Einstein Noah Restaurant Group, Inc. is a leading company in the quick-casual segment of the restaurant industry that operates, franchises and licenses locations under the Einstein Bros., Noah’s New York Bagels and Manhattan Bagel brands. The Company’s retail system consists of more than 855 restaurants in 42 states and the District of Columbia. It also operates a dough production facility. The Company’s stock is traded on the NASDAQ under the symbol BAGL. Visit www.einsteinnoah.com for additional information.

JAB Holding Company and affiliated companies is a privately held group focused on long-term investments in companies with premium brands in the Fast Moving Consumer Goods category. JAB Holding Company’s portfolio includes a majority stake in Coty Inc., a global leader in beauty, a majority stake in Peet’s Coffee & Tea Inc., a premier specialty coffee and tea company, a majority stake in Caribou Coffee Company, a specialty retailer of high-quality premium coffee products, a majority stake in D.E Master Blenders 1753 N.V., an international coffee and tea company, and a minority stake in Reckitt Benckiser Group PLC, a global leader in health, hygiene and home products. JAB also owns luxury leather goods companies including Jimmy Choo, Bally and Belstaff. The assets of the group are overseen by its three senior partners, Peter Harf, Bart Becht and Olivier Goudet.

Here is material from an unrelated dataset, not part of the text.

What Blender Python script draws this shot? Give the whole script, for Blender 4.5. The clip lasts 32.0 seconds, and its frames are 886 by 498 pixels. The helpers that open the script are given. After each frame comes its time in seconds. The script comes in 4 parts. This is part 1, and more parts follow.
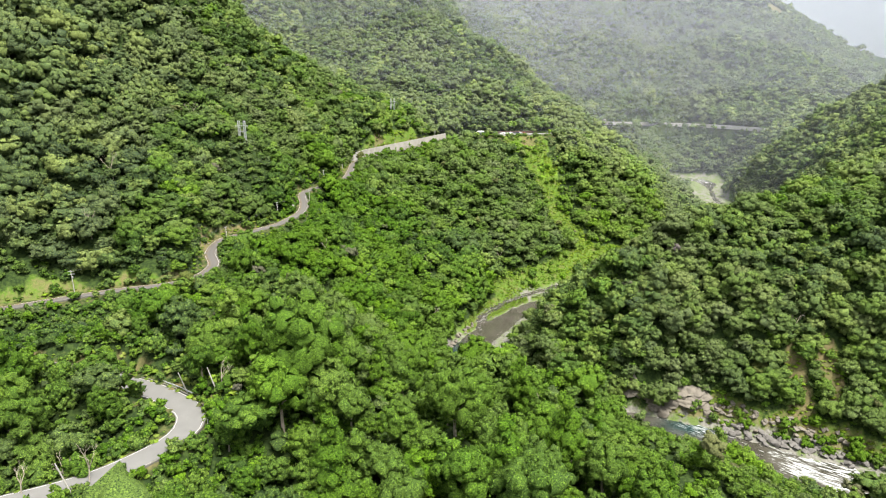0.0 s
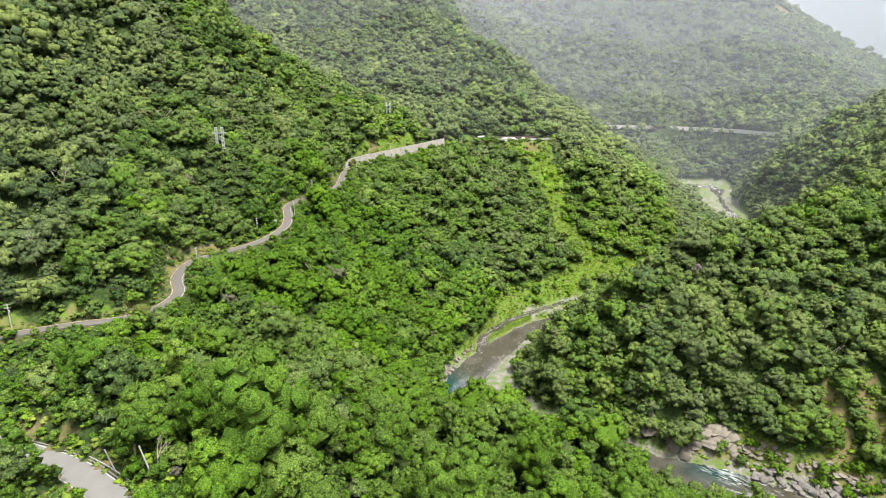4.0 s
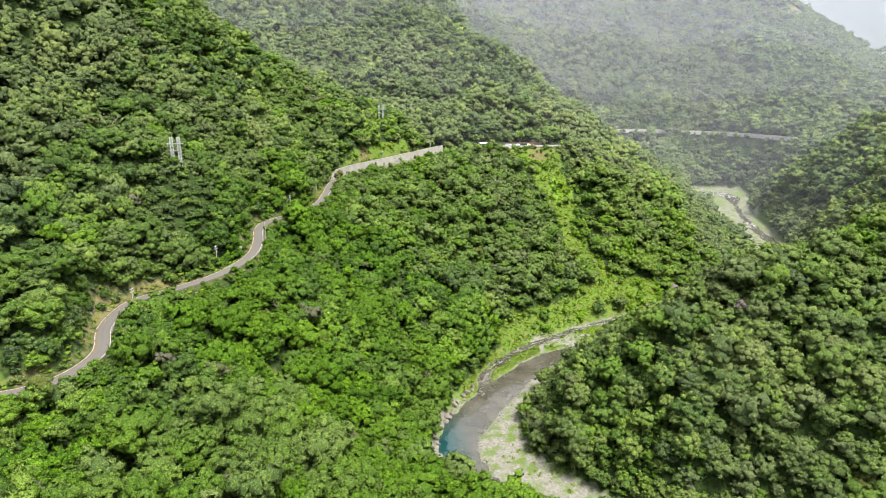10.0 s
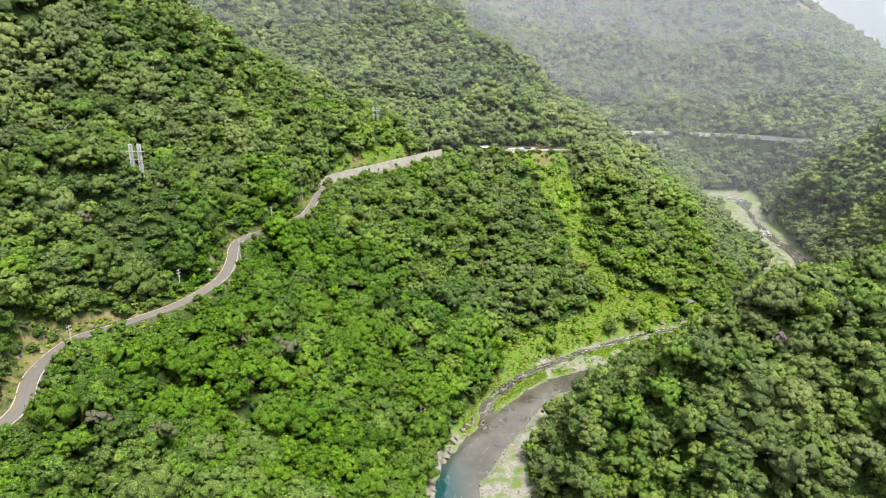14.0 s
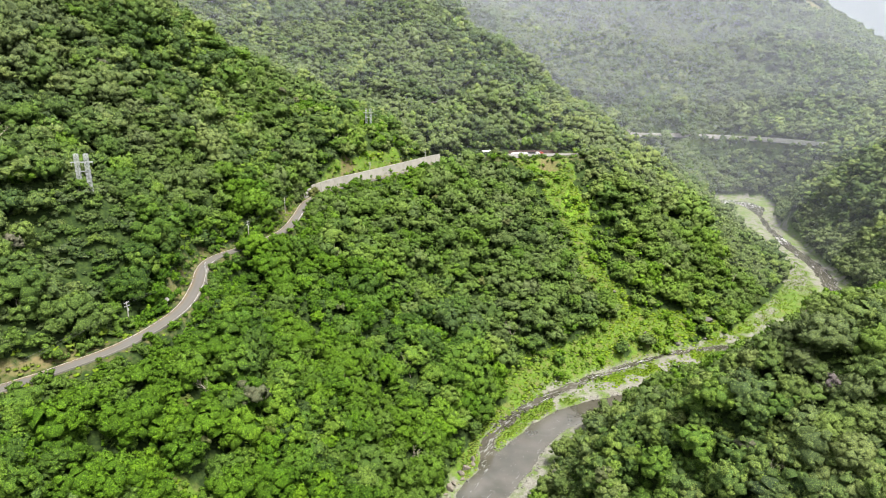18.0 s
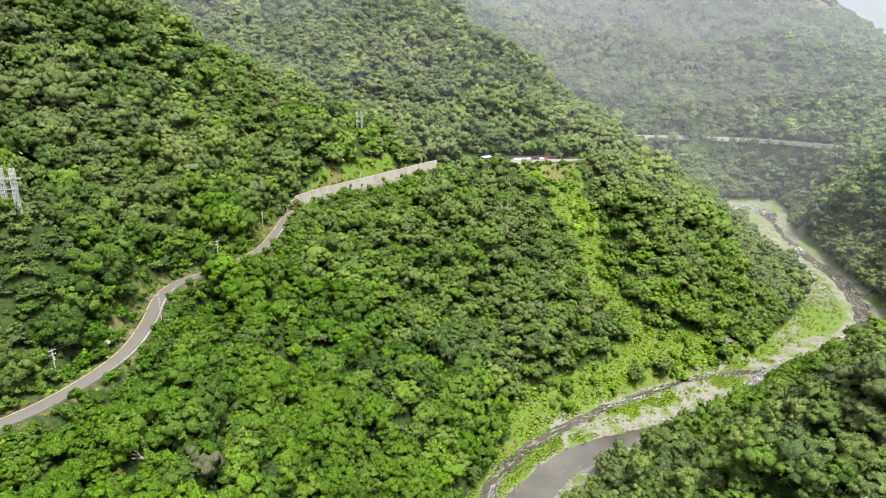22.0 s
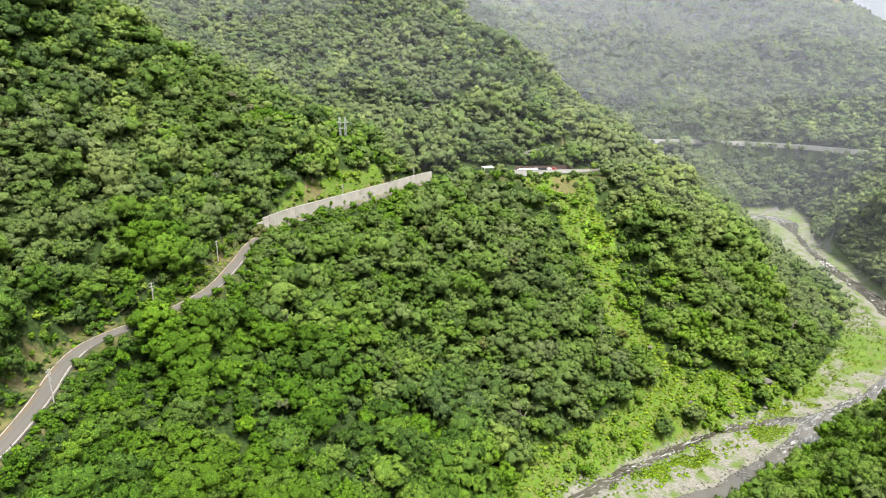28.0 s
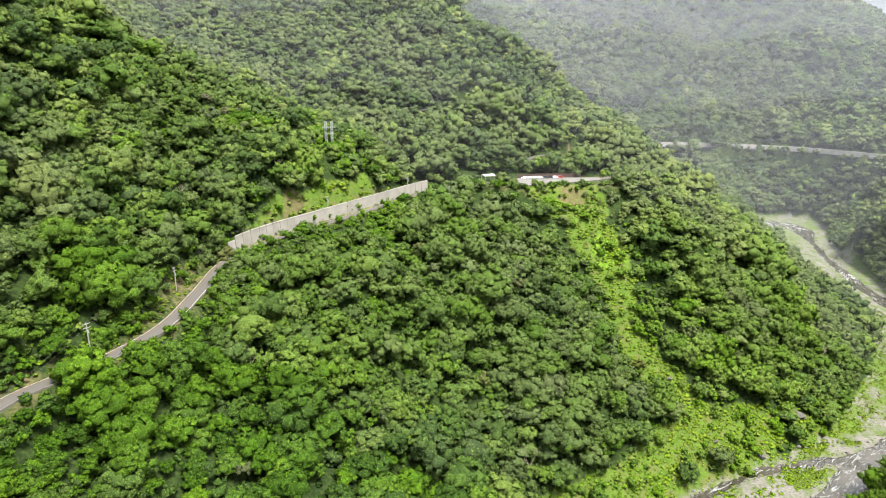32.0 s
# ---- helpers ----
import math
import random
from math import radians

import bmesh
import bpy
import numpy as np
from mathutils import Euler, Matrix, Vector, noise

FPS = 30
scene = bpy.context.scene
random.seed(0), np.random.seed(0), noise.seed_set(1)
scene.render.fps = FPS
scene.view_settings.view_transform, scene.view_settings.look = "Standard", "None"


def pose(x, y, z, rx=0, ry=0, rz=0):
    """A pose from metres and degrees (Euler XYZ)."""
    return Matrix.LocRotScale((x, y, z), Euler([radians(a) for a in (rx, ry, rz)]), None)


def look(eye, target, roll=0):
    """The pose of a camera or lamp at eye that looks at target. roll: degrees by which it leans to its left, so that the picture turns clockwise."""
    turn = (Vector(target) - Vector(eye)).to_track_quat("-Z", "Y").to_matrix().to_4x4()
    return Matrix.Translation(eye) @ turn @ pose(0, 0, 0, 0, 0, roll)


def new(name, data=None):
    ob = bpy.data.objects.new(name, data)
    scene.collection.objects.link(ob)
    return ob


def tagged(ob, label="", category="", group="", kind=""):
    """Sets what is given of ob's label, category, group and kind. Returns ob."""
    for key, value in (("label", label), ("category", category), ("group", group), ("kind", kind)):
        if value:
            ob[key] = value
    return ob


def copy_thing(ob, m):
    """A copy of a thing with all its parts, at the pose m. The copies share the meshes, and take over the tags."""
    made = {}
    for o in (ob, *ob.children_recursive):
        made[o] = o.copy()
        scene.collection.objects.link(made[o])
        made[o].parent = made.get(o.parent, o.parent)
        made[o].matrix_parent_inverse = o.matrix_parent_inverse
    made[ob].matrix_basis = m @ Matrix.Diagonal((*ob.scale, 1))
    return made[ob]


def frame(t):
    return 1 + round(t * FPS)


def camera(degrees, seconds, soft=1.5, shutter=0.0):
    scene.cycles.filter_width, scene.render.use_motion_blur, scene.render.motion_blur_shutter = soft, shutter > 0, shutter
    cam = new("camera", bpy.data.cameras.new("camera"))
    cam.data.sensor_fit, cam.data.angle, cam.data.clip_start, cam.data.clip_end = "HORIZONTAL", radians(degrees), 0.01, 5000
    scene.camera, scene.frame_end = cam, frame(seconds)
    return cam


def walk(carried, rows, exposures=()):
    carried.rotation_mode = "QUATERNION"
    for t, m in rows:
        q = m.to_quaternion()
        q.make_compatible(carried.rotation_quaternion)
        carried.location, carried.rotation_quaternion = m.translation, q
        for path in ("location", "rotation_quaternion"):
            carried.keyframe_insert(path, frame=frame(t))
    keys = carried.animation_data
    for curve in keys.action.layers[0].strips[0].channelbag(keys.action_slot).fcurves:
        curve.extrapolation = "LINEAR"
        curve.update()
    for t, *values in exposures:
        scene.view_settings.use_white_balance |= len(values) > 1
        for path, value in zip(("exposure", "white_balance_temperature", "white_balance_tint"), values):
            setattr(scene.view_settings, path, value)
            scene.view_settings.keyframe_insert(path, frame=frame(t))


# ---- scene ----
cam = camera(73.0, 32.0, soft=1.1)
METRES, EYE, TILT, LEAN, TURN = 280.0, 162.0, -16.06, 0.0, 0.0
LENS = 1.70
ROWS = [
    (0.0, 0.0, 0.0, 0.0, 0.0, 0.0, -0.0),
    (0.5, 0.001, 0.0132, 0.0068, -0.01, 0.04, -0.0),
    (1.0, 0.0019, 0.0266, 0.0138, -0.02, 0.06, -0.02),
    (1.5, 0.003, 0.0401, 0.0207, -0.02, 0.1, -0.03),
    (2.0, 0.0042, 0.0537, 0.0277, -0.04, 0.13, -0.04),
    (2.5, 0.0053, 0.0673, 0.0348, -0.04, 0.19, -0.06),
    (3.0, 0.0064, 0.081, 0.0419, -0.04, 0.23, -0.07),
    (3.5, 0.0077, 0.0947, 0.0489, -0.02, 0.25, -0.07),
    (5.5, 0.0119, 0.15, 0.0767, -0.0, 0.3, -0.1),
    (6.0, 0.0132, 0.164, 0.0834, 0.02, 0.32, -0.11),
    (6.5, 0.0145, 0.1779, 0.0903, 0.04, 0.34, -0.11),
    (7.0, 0.0156, 0.1919, 0.0971, 0.05, 0.36, -0.1),
    (7.5, 0.0169, 0.2059, 0.1037, 0.07, 0.37, -0.11),
    (8.0, 0.0181, 0.2199, 0.1106, 0.08, 0.39, -0.12),
    (8.5, 0.0193, 0.2339, 0.1172, 0.1, 0.41, -0.13),
    (9.0, 0.0204, 0.2479, 0.124, 0.11, 0.42, -0.14),
    (9.5, 0.0219, 0.2619, 0.1308, 0.11, 0.44, -0.16),
    (10.0, 0.0233, 0.276, 0.1376, 0.14, 0.47, -0.15),
    (10.5, 0.0243, 0.29, 0.1441, 0.15, 0.49, -0.16),
    (11.0, 0.0256, 0.3041, 0.151, 0.17, 0.47, -0.16),
    (11.5, 0.0266, 0.3182, 0.1576, 0.19, 0.49, -0.17),
    (12.0, 0.0278, 0.3324, 0.1641, 0.2, 0.5, -0.18),
    (12.5, 0.029, 0.3465, 0.1709, 0.23, 0.48, -0.2),
    (13.0, 0.0303, 0.3606, 0.1774, 0.25, 0.48, -0.21),
    (13.5, 0.0314, 0.3748, 0.1842, 0.27, 0.46, -0.21),
    (14.0, 0.0325, 0.3889, 0.1913, 0.27, 0.48, -0.21),
    (14.5, 0.0339, 0.403, 0.1979, 0.29, 0.48, -0.21),
    (16.5, 0.0395, 0.4594, 0.225, 0.38, 0.48, -0.27),
    (17.0, 0.0407, 0.4734, 0.2319, 0.4, 0.46, -0.28),
    (17.5, 0.0421, 0.4875, 0.2387, 0.4, 0.45, -0.28),
    (18.0, 0.0435, 0.5014, 0.2456, 0.4, 0.47, -0.26),
    (18.5, 0.0448, 0.5155, 0.2524, 0.41, 0.45, -0.27),
    (19.0, 0.0464, 0.5296, 0.2593, 0.42, 0.47, -0.28),
    (19.5, 0.0477, 0.5436, 0.2661, 0.41, 0.48, -0.26),
    (20.0, 0.0493, 0.5576, 0.273, 0.43, 0.5, -0.26),
    (20.5, 0.0506, 0.5716, 0.2801, 0.42, 0.52, -0.25),
    (21.0, 0.052, 0.5857, 0.287, 0.43, 0.55, -0.25),
    (21.5, 0.0535, 0.5996, 0.2938, 0.44, 0.54, -0.23),
    (22.0, 0.0549, 0.6137, 0.3003, 0.44, 0.57, -0.21),
    (22.5, 0.0563, 0.6277, 0.3071, 0.45, 0.56, -0.2),
    (23.0, 0.0577, 0.6418, 0.3137, 0.45, 0.56, -0.21),
    (23.5, 0.0591, 0.6559, 0.3206, 0.46, 0.56, -0.21),
    (24.0, 0.0604, 0.67, 0.3277, 0.45, 0.56, -0.2),
    (24.5, 0.0616, 0.6843, 0.3347, 0.49, 0.58, -0.17),
    (25.0, 0.0627, 0.6984, 0.3417, 0.5, 0.6, -0.18),
    (25.5, 0.0642, 0.7125, 0.3488, 0.5, 0.62, -0.18),
    (27.5, 0.0701, 0.7689, 0.3767, 0.49, 0.72, -0.15),
    (28.0, 0.0713, 0.7831, 0.3835, 0.5, 0.73, -0.14),
    (28.5, 0.0725, 0.7972, 0.3905, 0.51, 0.75, -0.14),
    (29.0, 0.0741, 0.8113, 0.3974, 0.51, 0.75, -0.14),
    (29.5, 0.0754, 0.8253, 0.4043, 0.51, 0.77, -0.13),
    (30.0, 0.0766, 0.8394, 0.4111, 0.5, 0.79, -0.13),
    (30.5, 0.0778, 0.8527, 0.4174, 0.51, 0.78, -0.13),
    (31.0, 0.079, 0.8668, 0.4242, 0.51, 0.79, -0.14),
    (31.5, 0.0803, 0.881, 0.4311, 0.51, 0.8, -0.13),
    (32.0, 0.0815, 0.895, 0.4382, 0.51, 0.83, -0.15),
]
walk(cam, [(t, pose(0, 0, EYE, TILT, LEAN, TURN) @ pose(METRES * x / LENS, METRES * y, METRES * z / LENS, 90 + pitch / LENS, roll, yaw / LENS)) for t, x, y, z, yaw, pitch, roll in ROWS])

# ---- world, sun, exposure ----
world = bpy.data.worlds.new("overcast_sky")
scene.world = world
world.use_nodes = True
wn, wl = world.node_tree.nodes, world.node_tree.links
sky = wn.new("ShaderNodeTexSky")
sky.sky_type, sky.sun_disc = "NISHITA", False
sky.sun_elevation, sky.sun_rotation = radians(67), radians(139)
sky.air_density, sky.dust_density, sky.ozone_density = 1.0, 6.0, 1.0
grey = wn.new("ShaderNodeMix")
grey.data_type = "RGBA"
grey.inputs[0].default_value = 0.8
grey.inputs[7].default_value = (9.0, 9.3, 9.6, 1)
wl.new(sky.outputs[0], grey.inputs[6])
wl.new(grey.outputs[2], wn["Background"].inputs[0])
wn["Background"].inputs[1].default_value = 0.088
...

BDT Capital Partners provides family-owned and entrepreneurially led companies with long-term capital. Based in Chicago, the firm manages $10 billion across its investment funds and has an investor base with the ability to co-invest significant additional capital. Its affiliate, BDT & Company, is a merchant bank that works with family and founder-led businesses to pursue their long-term strategic and financial objectives. BDT & Company provides solutions-based advice and access to an extensive network of world-class closely held businesses.